The office sector has witnessed sustained growth in demand in 2023 despite the global sluggishness and the net absorption in office market is expected to be at par with 2022 to close at 37-39 mn sq ft, according to JLL recent report titled ‘2023: A Year in Review’.
A strong growth of 20-22% YoY is anticipated in 2024 and may touch 45-47 mn sq ft, it said.
Net absorption from Jan-Sep 2023 was at 26 mn sq ft which is 68% of 2022 full year number. In 2023, net absorption in the office market is expected to be at par with 2022 to close at 37-39 mn sq ft. With leasing activity expected to further pick up pace in the last quarter of 2023, the year is expected to surpass the 2017-2019 average.
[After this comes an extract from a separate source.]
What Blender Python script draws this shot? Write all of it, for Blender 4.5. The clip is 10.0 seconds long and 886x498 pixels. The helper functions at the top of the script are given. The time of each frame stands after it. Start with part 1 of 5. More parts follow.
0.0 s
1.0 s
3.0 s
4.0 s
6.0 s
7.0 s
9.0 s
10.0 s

In 2024, net absorption is further expected to increase by 20-22% to touch 45-47 mn sq ft. Despite a 23.9% year-on-year decrease in supply during the first nine months of 2023, it is anticipated to strengthen and reach approximately 47-49 mn sq ft by the end of the year, it said.
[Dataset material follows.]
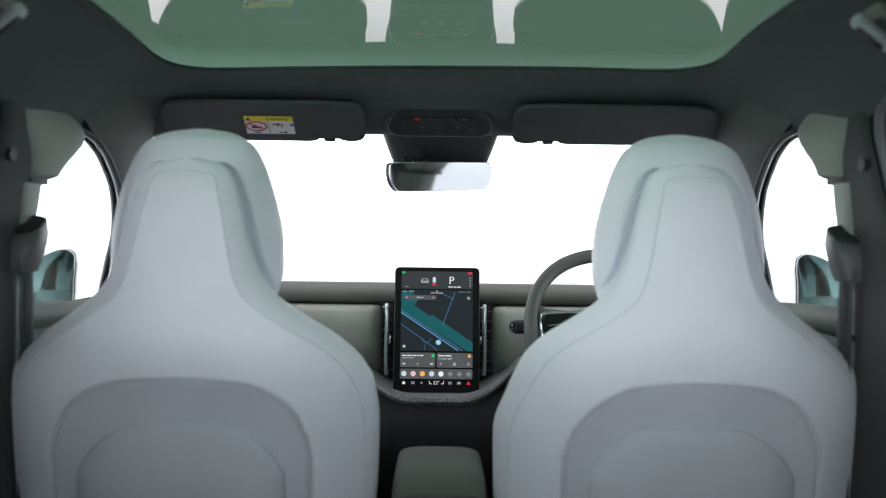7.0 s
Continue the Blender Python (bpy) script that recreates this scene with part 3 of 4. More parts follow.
# ---- touchscreen ----
S_O, S_UP = Vector((0, 0.7685, 0.9335)), Vector((0, 0.063, 0.275)).normalized()
S_OUT = Vector((1, 0, 0)).cross(S_UP)
screen = thing("touchscreen", "portrait touchscreen lit with map and controls, standing on dashboard", "touchscreen", S_O)


def on_screen(u, v, lift=0.0):
    """The pose of a spot on the glass; u to the right and v down, from 0 to 1 over the lit picture."""
    p = S_O + Vector(((u - 0.5) * 0.170, 0, 0)) + S_UP * (0.135 - 0.272 * v) + S_OUT * (0.0012 + lift)
    return face_pose(p, (1, 0, 0), S_UP)


part("housing", slab(rounded(0.203, 0.300, 0.011), 0.014, face_pose(S_O - S_UP * 0.004 - S_OUT * 0.0145, (1, 0, 0), S_UP), 0.003), BLACK, screen)
part("glass", slab(rounded(0.199, 0.296, 0.010), 0.0012, face_pose(S_O - S_UP * 0.004 - S_OUT * 0.0004, (1, 0, 0), S_UP)), COATED, screen)
part("stand", box(-0.05, 0.05, 0.79, 0.90, 0.82, 0.96), BLACK, screen)
UI = {"grey": glow("ui_grey", (0.035, 0.040, 0.043), 1.0), "map": glow("ui_map", (0.012, 0.018, 0.023), 1.0), "teal": glow("ui_teal", (0.009, 0.10, 0.11), 1.0),
      "blue": glow("ui_blue", (0.05, 0.15, 0.30), 1.0), "pale": glow("ui_pale", (0.09, 0.26, 0.46), 1.0), "white": glow("ui_white", (0.80, 0.84, 0.86), 1.0), "dim": glow("ui_dim", (0.30, 0.33, 0.35), 1.0),
      "card": glow("ui_card", (0.085, 0.090, 0.094), 1.0), "mark": glow("ui_mark", (0.16, 0.17, 0.18), 1.0), "green": glow("ui_green", (0.02, 0.52, 0.16), 1.0), "red": glow("ui_red", (0.62, 0.03, 0.05), 1.0),
      "orange": glow("ui_orange", (0.85, 0.42, 0.10), 1.0), "pink": glow("ui_pink", (0.78, 0.52, 0.52), 1.0), "sky": glow("ui_sky", (0.25, 0.55, 0.80), 1.0), "ice": glow("ui_ice", (0.55, 0.68, 0.76), 1.0)}


def ui(name, color, u0, v0, u1, v1, layer=1, r=0.0015):
    w, h = (u1 - u0) * 0.170, (v1 - v0) * 0.272
    return part(name, slab(rounded(w, h, min(r, w * 0.45, h * 0.45), 3), 0.0002, on_screen((u0 + u1) / 2, (v0 + v1) / 2, 0.0003 * layer)), UI[color], screen)


def ui_poly(name, color, pts, layer=2):
    m = on_screen(0, 0, 0.0003 * layer)
    return part(name, slab([(u * 0.170, -v * 0.272) for u, v in pts][::-1], 0.0002, m), UI[color], screen)


def ui_line(name, color, u0, v0, u1, v1, w, layer=3):
    a, b = Vector((u0 * 0.170, -v0 * 0.272)), Vector((u1 * 0.170, -v1 * 0.272))
    n = (b - a).normalized().orthogonal() * w / 2
    return part(name, slab([tuple(a - n), tuple(b - n), tuple(b + n), tuple(a + n)], 0.0002, on_screen(0, 0, 0.0003 * layer)), UI[color], screen)


def ui_disc(name, color, u, v, r, layer=3):
    return part(name, slab(oval(0, 0, r, r, 20), 0.0002, on_screen(u, v, 0.0003 * layer)), UI[color], screen)


def writing(name, body, size, m, mat, parent, squeeze=1.0):
    """Text in the built-in font, turned into a flat mesh."""
    cu = bpy.data.curves.new(name, "FONT")
    cu.body, cu.size, cu.align_x, cu.align_y = body, size, "CENTER", "CENTER"
    tmp = bpy.data.objects.new(name, cu)
    scene.collection.objects.link(tmp)
    bpy.context.view_layer.update()
    me = bpy.data.meshes.new_from_object(tmp.evaluated_get(bpy.context.evaluated_depsgraph_get()))
    bpy.data.objects.remove(tmp)
    me.transform(m @ Matrix.Diagonal((squeeze, 1, 1, 1)))
    me.materials.clear()
    me.materials.append(mat)
    ob = new(name, me)
    ob.parent = parent
    ob.matrix_parent_inverse = parent.matrix_world.inverted()
    return ob


ui("status_card", "grey", 0.0, 0.0, 1.0, 0.155, 1, 0.003)
ui("map_card", "map", 0.0, 0.165, 1.0, 0.70, 1, 0.003)
ui_poly("map_park", "teal", [(0.0, 0.175), (0.12, 0.175), (0.25, 0.24), (0.18, 0.30), (1.0, 0.66), (1.0, 0.70), (0.93, 0.70), (0.0, 0.345)])
ui_poly("map_river", "teal", [(0.0, 0.23), (0.40, 0.395), (0.44, 0.385), (1.0, 0.625), (1.0, 0.70), (0.95, 0.70), (0.0, 0.355)], 2)
ui_line("map_road", "pale", 0.0, 0.365, 0.80, 0.695, 0.0030)
ui_line("map_road", "pale", 0.0, 0.345, 0.86, 0.695, 0.0014)
ui_line("map_road", "blue", 0.0, 0.465, 0.52, 0.695, 0.0016)
ui_line("map_road", "blue", 0.75, 0.185, 0.58, 0.475, 0.0020)
ui_line("map_road", "blue", 0.53, 0.185, 0.73, 0.245, 0.0014)
for k in range(8):
    a, c = math.radians(200 - 28 * k), math.radians(172 - 28 * k)
    ui_line("map_loop", "blue", 0.36 + 0.055 * math.cos(a), 0.60 - 0.028 * math.sin(-a), 0.36 + 0.055 * math.cos(c), 0.60 - 0.028 * math.sin(-c), 0.0011)
ui_line("map_road", "blue", 0.34, 0.64, 0.33, 0.695, 0.0010)
ui_disc("position_dot", "sky", 0.525, 0.625, 0.0062, 5)
ui_disc("position_core", "white", 0.525, 0.625, 0.0020, 6)
ui_disc("compass_dot", "white", 0.05, 0.662, 0.0022, 5)
ui_disc("map_button", "card", 0.05, 0.662, 0.0055, 4)
ui_disc("profile_dot", "dim", 0.94, 0.235, 0.0038, 5)
ui("search_field", "card", 0.03, 0.213, 0.49, 0.252, 4, 0.005)
ui_disc("search_pin", "white", 0.075, 0.232, 0.0014, 5)
ui("search_arrow", "white", 0.44, 0.229, 0.46, 0.235, 5)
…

“The office space in India’s top seven markets is expected to increase to over 800 mn sq ft by the fourth quarter of 2023, up from the current 792.8 mn sq ft as of September 2023. ESG continued to remain a decisive action point for all stakeholders in 2023 as energy consumption, green and net zero commitments are driving corporate action. Green certified buildings share in Grade A office stock went up from 39% in 2020 to 53% in 2023 (as of September 2023),” said Rahul Arora, Head – Office Leasing Advisory and Retail Services, India, JLL.
Vacancy expected to remain within the 16-17% range by the end of the year
With a strong supply pipeline of 55-60 mn sq ft lined up in 2024, vacancy is likely to remain sticky at 16-17% on the back of strong demand. Core markets, however, will continue to see single digit vacancy levels.
Slight decline in space take-up by tech firms; GCCs strengthen footprint
In the nine-month period in 2023, there is a slight decline in space take-up by tech firms but is still likely to account for the biggest share in gross leasing by the end of the year. Other segments such as manufacturing/industrial, BFSI and Consulting through setting up of Global Capability Centres (GCCs) strengthened their participation in leasing activity.
Interestingly, GCCs have a 54% share in active office space requirements in top seven cities of India, the report said.
“We are likely to see net absorption of around 37-39 mn sq ft which is further expected to go up by 20-22% y-o-y to reach 45-47 mn sq ft in 2024. India’s innovation-led ecosystem, large talent pool and favorable policy initiatives will create a perfect growth tide for the office sector to flourish further in 2024, ” said, Samantak Das, Chief Economist and Head of Research and REIS, India, JLL.
Flex continues to drive market activity.
With sustained demand for flexible and managed enterprise services, flex leasing in 2023 is expected to surpass the previous peak achieved in 2022 to close at around 145,000 seats. Nine months of 2023 already saw around 80% of the total seats leased in the full year 2022. In 2024, around 150,000 plus seats are expected to be leased by flex segment.